[START]

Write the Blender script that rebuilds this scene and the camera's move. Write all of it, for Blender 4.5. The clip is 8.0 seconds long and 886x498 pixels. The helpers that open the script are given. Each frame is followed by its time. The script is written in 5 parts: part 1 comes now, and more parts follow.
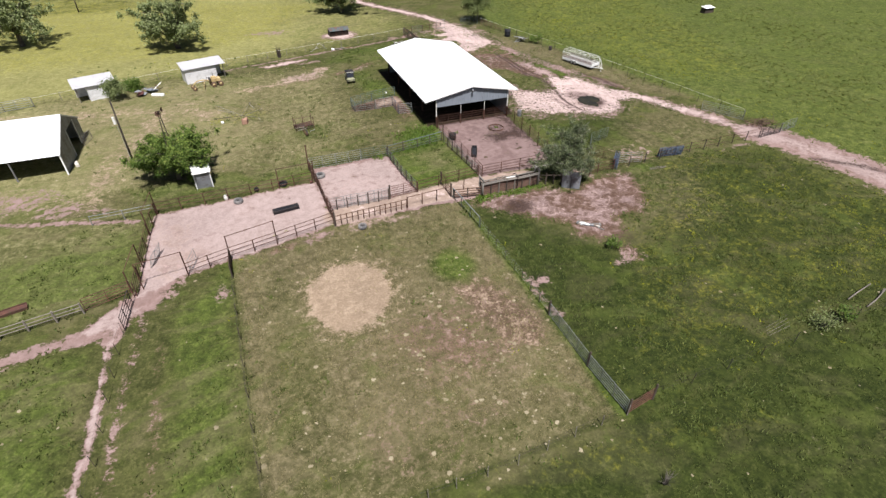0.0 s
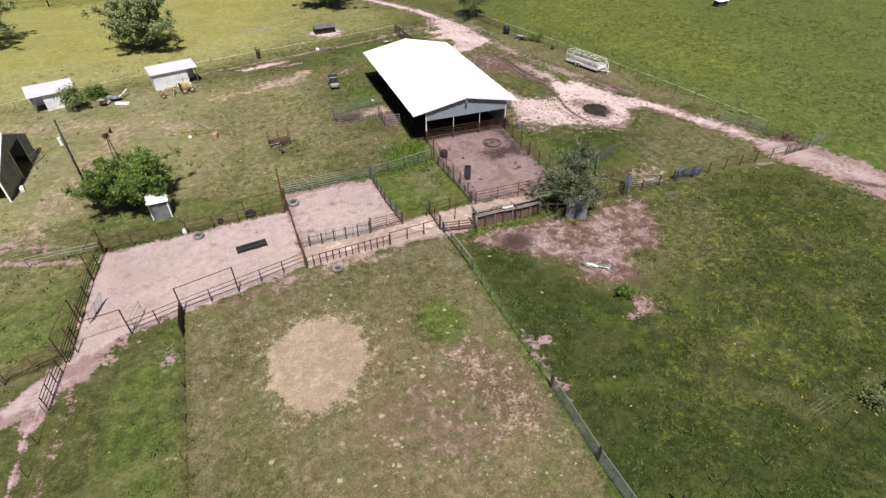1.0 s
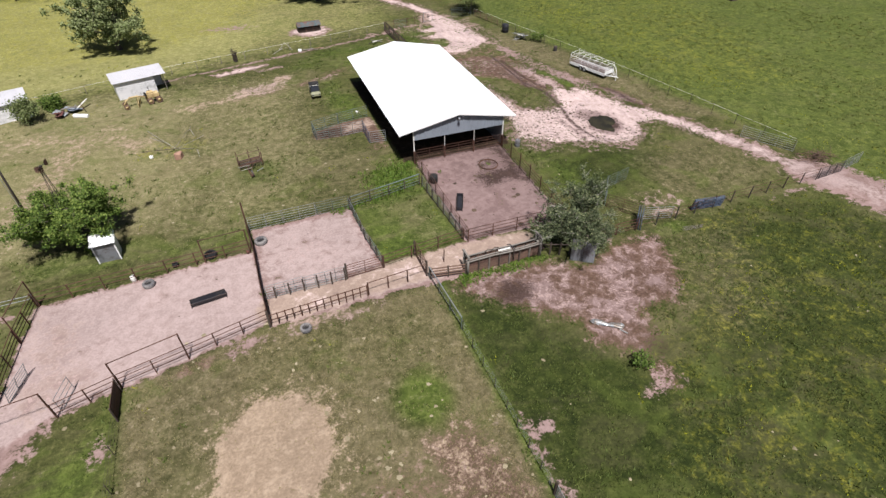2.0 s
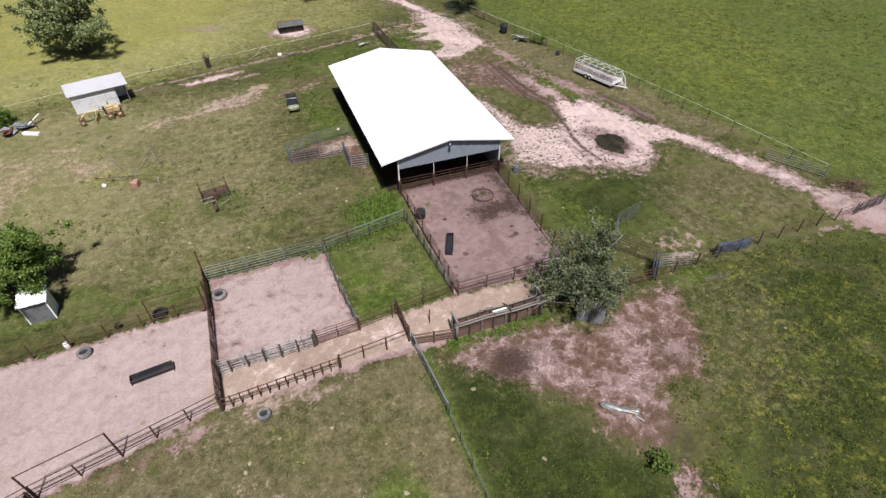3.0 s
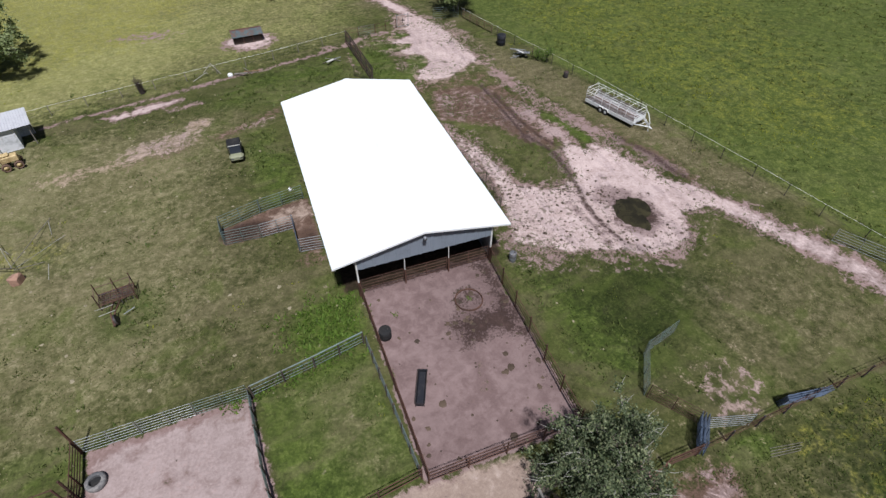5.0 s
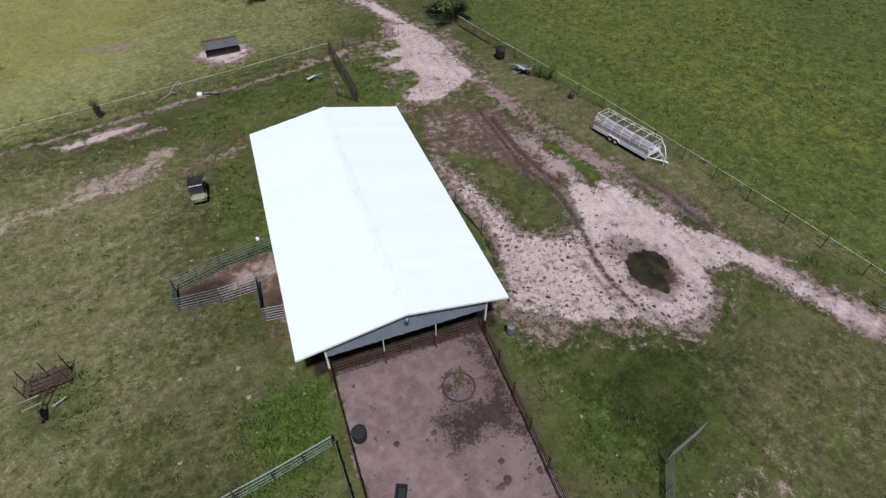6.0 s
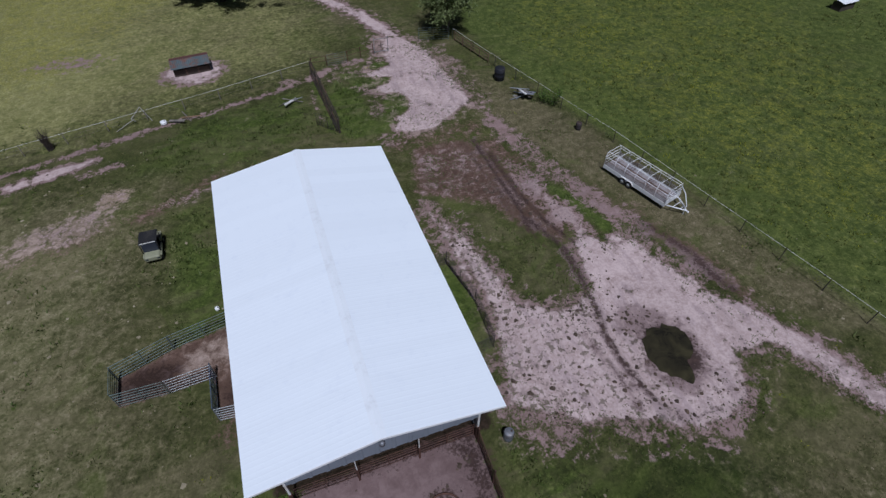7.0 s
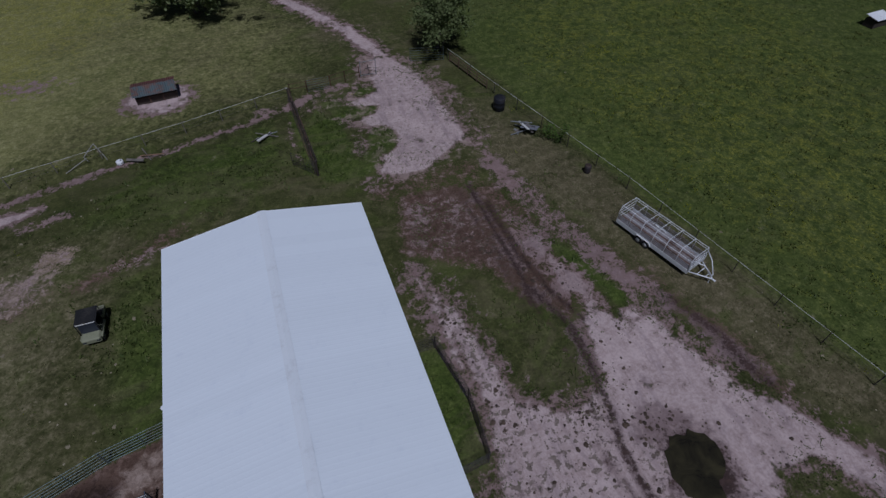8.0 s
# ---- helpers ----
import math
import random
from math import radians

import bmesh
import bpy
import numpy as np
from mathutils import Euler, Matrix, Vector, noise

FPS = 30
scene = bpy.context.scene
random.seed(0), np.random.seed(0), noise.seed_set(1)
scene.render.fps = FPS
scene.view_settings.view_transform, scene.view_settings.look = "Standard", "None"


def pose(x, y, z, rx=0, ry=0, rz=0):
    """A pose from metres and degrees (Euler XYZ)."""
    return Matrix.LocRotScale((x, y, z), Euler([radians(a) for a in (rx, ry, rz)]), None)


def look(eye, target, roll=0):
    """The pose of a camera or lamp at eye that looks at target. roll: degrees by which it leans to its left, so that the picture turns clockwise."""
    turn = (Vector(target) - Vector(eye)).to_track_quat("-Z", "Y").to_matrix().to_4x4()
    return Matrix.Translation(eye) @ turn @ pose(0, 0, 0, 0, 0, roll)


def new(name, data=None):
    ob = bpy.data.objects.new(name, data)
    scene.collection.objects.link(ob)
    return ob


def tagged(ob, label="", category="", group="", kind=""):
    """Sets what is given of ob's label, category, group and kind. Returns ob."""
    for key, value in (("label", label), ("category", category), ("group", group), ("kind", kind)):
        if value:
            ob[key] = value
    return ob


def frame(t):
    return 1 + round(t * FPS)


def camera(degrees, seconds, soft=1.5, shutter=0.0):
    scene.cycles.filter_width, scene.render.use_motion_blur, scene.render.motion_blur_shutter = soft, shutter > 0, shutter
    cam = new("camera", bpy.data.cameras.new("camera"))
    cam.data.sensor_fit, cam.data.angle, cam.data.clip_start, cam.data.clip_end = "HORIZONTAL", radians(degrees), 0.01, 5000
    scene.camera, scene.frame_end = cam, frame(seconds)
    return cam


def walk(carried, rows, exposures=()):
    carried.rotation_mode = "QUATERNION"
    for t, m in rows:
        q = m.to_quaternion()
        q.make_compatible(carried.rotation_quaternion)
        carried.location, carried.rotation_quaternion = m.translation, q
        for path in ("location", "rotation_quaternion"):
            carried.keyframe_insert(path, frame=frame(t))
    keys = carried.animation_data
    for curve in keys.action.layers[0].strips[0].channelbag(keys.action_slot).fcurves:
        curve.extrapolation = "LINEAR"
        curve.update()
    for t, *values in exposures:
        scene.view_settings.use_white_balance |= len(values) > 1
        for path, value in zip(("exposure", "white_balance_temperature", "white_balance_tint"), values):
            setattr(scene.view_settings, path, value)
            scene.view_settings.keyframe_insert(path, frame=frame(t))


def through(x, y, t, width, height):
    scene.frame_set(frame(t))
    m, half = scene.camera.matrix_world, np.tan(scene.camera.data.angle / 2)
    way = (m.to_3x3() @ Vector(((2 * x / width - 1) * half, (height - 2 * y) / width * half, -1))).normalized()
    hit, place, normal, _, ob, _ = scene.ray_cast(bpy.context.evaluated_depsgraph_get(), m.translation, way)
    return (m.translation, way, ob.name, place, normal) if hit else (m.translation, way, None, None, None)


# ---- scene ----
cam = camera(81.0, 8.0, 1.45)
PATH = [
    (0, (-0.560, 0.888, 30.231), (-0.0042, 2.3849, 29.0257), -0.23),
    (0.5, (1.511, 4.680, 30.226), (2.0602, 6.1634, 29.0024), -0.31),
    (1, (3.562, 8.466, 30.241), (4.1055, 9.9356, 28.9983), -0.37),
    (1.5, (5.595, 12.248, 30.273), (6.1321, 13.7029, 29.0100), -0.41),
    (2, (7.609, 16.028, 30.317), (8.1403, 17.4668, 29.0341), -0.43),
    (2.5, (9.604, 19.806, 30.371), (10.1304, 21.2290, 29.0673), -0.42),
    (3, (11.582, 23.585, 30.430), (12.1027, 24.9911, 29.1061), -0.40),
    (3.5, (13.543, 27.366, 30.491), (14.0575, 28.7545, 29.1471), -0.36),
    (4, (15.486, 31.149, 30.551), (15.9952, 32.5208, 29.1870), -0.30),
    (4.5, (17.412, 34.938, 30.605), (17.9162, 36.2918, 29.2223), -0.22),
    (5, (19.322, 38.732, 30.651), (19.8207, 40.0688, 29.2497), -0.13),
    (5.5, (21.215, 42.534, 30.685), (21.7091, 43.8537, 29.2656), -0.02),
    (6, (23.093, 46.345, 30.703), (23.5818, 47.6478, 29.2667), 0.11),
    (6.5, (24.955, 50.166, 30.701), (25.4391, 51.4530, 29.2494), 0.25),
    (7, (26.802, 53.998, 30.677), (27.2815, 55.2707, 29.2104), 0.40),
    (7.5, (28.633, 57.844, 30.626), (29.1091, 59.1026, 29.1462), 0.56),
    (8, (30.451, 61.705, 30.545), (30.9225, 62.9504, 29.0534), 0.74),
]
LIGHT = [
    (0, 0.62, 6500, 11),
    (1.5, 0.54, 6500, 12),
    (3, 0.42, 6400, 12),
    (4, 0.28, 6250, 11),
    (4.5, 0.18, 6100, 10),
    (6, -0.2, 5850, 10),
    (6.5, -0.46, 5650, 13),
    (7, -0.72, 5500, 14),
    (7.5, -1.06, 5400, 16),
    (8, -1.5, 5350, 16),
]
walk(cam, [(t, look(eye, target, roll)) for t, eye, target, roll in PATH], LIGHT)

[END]

TO DO:
Every line above should be repeated exactly; pictures stay out of the copy.

THE RESULT:
Write the Blender script that rebuilds this scene and the camera's move. Write all of it, for Blender 4.5. The clip is 8.0 seconds long and 886x498 pixels. The helpers that open the script are given. Each frame is followed by its time. The script is written in 5 parts: part 1 comes now, and more parts follow.
0.0 s
1.0 s
2.0 s
3.0 s
5.0 s
6.0 s
7.0 s
8.0 s
# ---- helpers ----
import math
import random
from math import radians

import bmesh
import bpy
import numpy as np
from mathutils import Euler, Matrix, Vector, noise

FPS = 30
scene = bpy.context.scene
random.seed(0), np.random.seed(0), noise.seed_set(1)
scene.render.fps = FPS
scene.view_settings.view_transform, scene.view_settings.look = "Standard", "None"


def pose(x, y, z, rx=0, ry=0, rz=0):
    """A pose from metres and degrees (Euler XYZ)."""
    return Matrix.LocRotScale((x, y, z), Euler([radians(a) for a in (rx, ry, rz)]), None)


def look(eye, target, roll=0):
    """The pose of a camera or lamp at eye that looks at target. roll: degrees by which it leans to its left, so that the picture turns clockwise."""
    turn = (Vector(target) - Vector(eye)).to_track_quat("-Z", "Y").to_matrix().to_4x4()
    return Matrix.Translation(eye) @ turn @ pose(0, 0, 0, 0, 0, roll)


def new(name, data=None):
    ob = bpy.data.objects.new(name, data)
    scene.collection.objects.link(ob)
    return ob


def tagged(ob, label="", category="", group="", kind=""):
    """Sets what is given of ob's label, category, group and kind. Returns ob."""
    for key, value in (("label", label), ("category", category), ("group", group), ("kind", kind)):
        if value:
            ob[key] = value
    return ob


def frame(t):
    return 1 + round(t * FPS)


def camera(degrees, seconds, soft=1.5, shutter=0.0):
    scene.cycles.filter_width, scene.render.use_motion_blur, scene.render.motion_blur_shutter = soft, shutter > 0, shutter
    cam = new("camera", bpy.data.cameras.new("camera"))
    cam.data.sensor_fit, cam.data.angle, cam.data.clip_start, cam.data.clip_end = "HORIZONTAL", radians(degrees), 0.01, 5000
    scene.camera, scene.frame_end = cam, frame(seconds)
    return cam


def walk(carried, rows, exposures=()):
    carried.rotation_mode = "QUATERNION"
    for t, m in rows:
        q = m.to_quaternion()
        q.make_compatible(carried.rotation_quaternion)
        carried.location, carried.rotation_quaternion = m.translation, q
        for path in ("location", "rotation_quaternion"):
            carried.keyframe_insert(path, frame=frame(t))
    keys = carried.animation_data
    for curve in keys.action.layers[0].strips[0].channelbag(keys.action_slot).fcurves:
        curve.extrapolation = "LINEAR"
        curve.update()
    for t, *values in exposures:
        scene.view_settings.use_white_balance |= len(values) > 1
        for path, value in zip(("exposure", "white_balance_temperature", "white_balance_tint"), values):
            setattr(scene.view_settings, path, value)
            scene.view_settings.keyframe_insert(path, frame=frame(t))


def through(x, y, t, width, height):
    scene.frame_set(frame(t))
    m, half = scene.camera.matrix_world, np.tan(scene.camera.data.angle / 2)
    way = (m.to_3x3() @ Vector(((2 * x / width - 1) * half, (height - 2 * y) / width * half, -1))).normalized()
    hit, place, normal, _, ob, _ = scene.ray_cast(bpy.context.evaluated_depsgraph_get(), m.translation, way)
    return (m.translation, way, ob.name, place, normal) if hit else (m.translation, way, None, None, None)


# ---- scene ----
cam = camera(81.0, 8.0, 1.45)
PATH = [
    (0, (-0.560, 0.888, 30.231), (-0.0042, 2.3849, 29.0257), -0.23),
    (0.5, (1.511, 4.680, 30.226), (2.0602, 6.1634, 29.0024), -0.31),
    (1, (3.562, 8.466, 30.241), (4.1055, 9.9356, 28.9983), -0.37),
    (1.5, (5.595, 12.248, 30.273), (6.1321, 13.7029, 29.0100), -0.41),
    (2, (7.609, 16.028, 30.317), (8.1403, 17.4668, 29.0341), -0.43),
    (2.5, (9.604, 19.806, 30.371), (10.1304, 21.2290, 29.0673), -0.42),
    (3, (11.582, 23.585, 30.430), (12.1027, 24.9911, 29.1061), -0.40),
    (3.5, (13.543, 27.366, 30.491), (14.0575, 28.7545, 29.1471), -0.36),
    (4, (15.486, 31.149, 30.551), (15.9952, 32.5208, 29.1870), -0.30),
    (4.5, (17.412, 34.938, 30.605), (17.9162, 36.2918, 29.2223), -0.22),
    (5, (19.322, 38.732, 30.651), (19.8207, 40.0688, 29.2497), -0.13),
    (5.5, (21.215, 42.534, 30.685), (21.7091, 43.8537, 29.2656), -0.02),
    (6, (23.093, 46.345, 30.703), (23.5818, 47.6478, 29.2667), 0.11),
    (6.5, (24.955, 50.166, 30.701), (25.4391, 51.4530, 29.2494), 0.25),
    (7, (26.802, 53.998, 30.677), (27.2815, 55.2707, 29.2104), 0.40),
    (7.5, (28.633, 57.844, 30.626), (29.1091, 59.1026, 29.1462), 0.56),
    (8, (30.451, 61.705, 30.545), (30.9225, 62.9504, 29.0534), 0.74),
]
LIGHT = [
    (0, 0.62, 6500, 11),
    (1.5, 0.54, 6500, 12),
    (3, 0.42, 6400, 12),
    (4, 0.28, 6250, 11),
    (4.5, 0.18, 6100, 10),
    (6, -0.2, 5850, 10),
    (6.5, -0.46, 5650, 13),
    (7, -0.72, 5500, 14),
    (7.5, -1.06, 5400, 16),
    (8, -1.5, 5350, 16),
]
walk(cam, [(t, look(eye, target, roll)) for t, eye, target, roll in PATH], LIGHT)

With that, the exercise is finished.